Ложное понимание искусства поставило все с ног на голову: художник в мгновение ока превращается в какого-то дядюшку, который должен разыгрывать перед племянниками (благосклонной публикой) воскресное представление: вот вам и произведение искусства. Он пишет картину или высекает статую, а цель-то — Бог ты мой! — повеселить первого встречного, до которого ему нет ровно никакого дела: с помощью прекрасных впечатлений ускорить его вялое пищеварение и украсить его комнату на все согласным шедевром…
Вот чего публика ждет от мастера; отсюда этот мещанский страх перед всем безотрадным в искусстве, перед печальным или трагическим, перед страстной тоской и безбрежностью, перед ужасным и губительным — перед всем тем, чего в жизни не избежать.

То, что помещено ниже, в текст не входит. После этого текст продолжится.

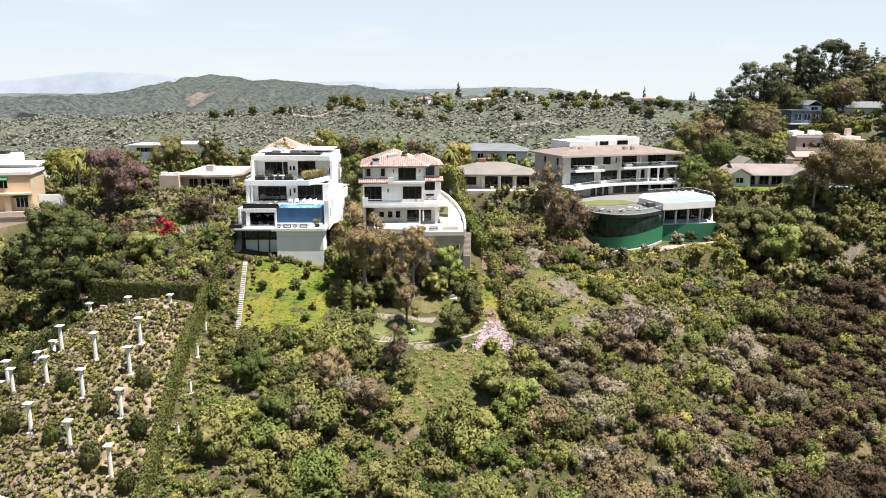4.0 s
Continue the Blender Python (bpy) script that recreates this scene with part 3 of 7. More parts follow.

Отсюда же и стремление ко всему безобидно веселому, развлекательному, безопасному, ни-о-чем-не-говорящему, пикантному — словом, к тому искусству, что мещане изготавливают для мещан, искусству, которым можно наслаждаться, как послеобеденной дремой или понюшкой табаку.
А сама добрая публика меж тем любит разыгрывать из себя компетентного судью и, оставляя за художником одну только роль — какого-то клоуна, от которого ждут этакой возвышающей душу или снимающей напряжение отрады, никакой отрадой все равно не довольствуется. Создается впечатление, будто между человеком творчества и толпой и впрямь есть какая-то обоюдная связь; вот многие и бредят воспитательным воздействием искусства, с одной стороны, и стимулами, воспринимаемыми мастером от народа, — с другой.